Yeah, sentances ... probably a new word.

Posted by DeAnn at December 1, 2011 5:50 PM

I dunno. I still think 'awesome' is appropriate for the time I realized I was mortal.

Posted by Pappy at December 1, 2011 6:22 PM

The world is too much with us; late and soon,
Getting and spending we lay waste our powers:
Little we see in Nature that is ours;
We have given our hearts away, a sordid boon!
The sea that bares her bosom to the moon;
The winds that will be howling at all hours
And are up-gathered now like sleeping flowers;
For this, for everything, we are out of tune;
It moves us not. - Great God! I'd rather be
A pagan suckled in a creed outworn,
So might I, standing on this pleasant lea,
Have glimpses that would make me less forlorn;
Have sight of Proteus rising from the sea;
Or hear old Triton blow his wreathèd horn.

Posted by Fat Man at December 1, 2011 7:00 PM

What was it about last night? It was as though I was visited by angels, by angelic meditations, by heavenly revelations of freedom from fear. I was pulled through a portal of understanding heretofore closed to me. I knew that I knew something more. I was elevated to a higher plane. It stayed with me throughout the day, revisited me with a shooting star just a while ago, and I know it will stay me in the darkest hours.

The Awe comes to us, I know not how. I'm just glad to be poor enough in spirit to drink it in and enjoy it.

Posted by Joan of Argghh! at December 1, 2011 7:07 PM

These are the sort of posts that set this blog apart from the others.
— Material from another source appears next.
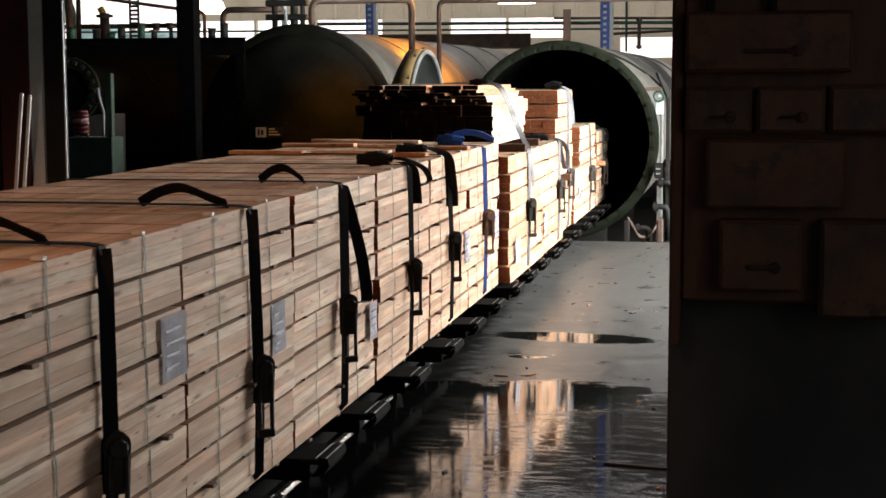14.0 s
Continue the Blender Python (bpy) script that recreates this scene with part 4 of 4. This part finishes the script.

If I could get people to do one thing it would be to turn off the "news" and take time to learn and to think. I promise if something big happens the media world will kick down your door and tell you about the big thing.

Like this post from Gerard, step back from the hurricane of information and look at it all. Don't confuse having paid professional talkers and writers flood you with their work with learning about the world. It won't do you any good to know the latest detail of what's in the news, but it might save your life to understand 1% better before you go.

Posted by Scott M at December 2, 2011 3:12 AM

What an awesome post, including especially the comments, & have an AWESOME weekend. >

Posted by Mel Bowling at December 2, 2011 8:19 AM

Why is it that, if you have SOME awe, you're awesome. but if you're FULL of awe, you're awful?????

Posted by Hangtown Bob at December 3, 2011 6:23 AM

Amazing post.

Posted by Cletus Socrates at August 11, 2013 11:28 AM

I think the problem with "awesome" reflects the complete inability of the younger set to discriminate, to rank one thing over another, to understand that some things carry more weight than other things. Consider the following exchange

"Dude, you hear about the 10.0 earthquake that just sent a 100 ft tsunami into Tokyo and probably killed 30 million people?"

"Dude, that's awesome! Oh, did I tell you, I went to a Chili Peppers concert last night and Flea was playing bass with just a sock on his dick."

"Dude, that's awesome!!"

I rest my case

Posted by Callmelennie at November 1, 2014 7:48 AM

It feels awful to have been so thoroughly one-uped, and four years ago at that. Even worse on a cold Saturday morning.

Posted by BillH at November 1, 2014 7:57 AM

Both astonishing and marvelous,
a child's first words,
Ma and No.

Posted by Howard Nelson at November 1, 2014 2:45 PM

"Amazing" is even worse than "awesome."

Posted by Andy Texan at November 1, 2014 7:56 PM

Fair warning:

After spending time with a few 20 ish Californians, it would appear that, due to syntactic inflation, that which is past "awesome", which is basically anything, would be labeled

"Insane!". Prepare to hear way,way too much of this next.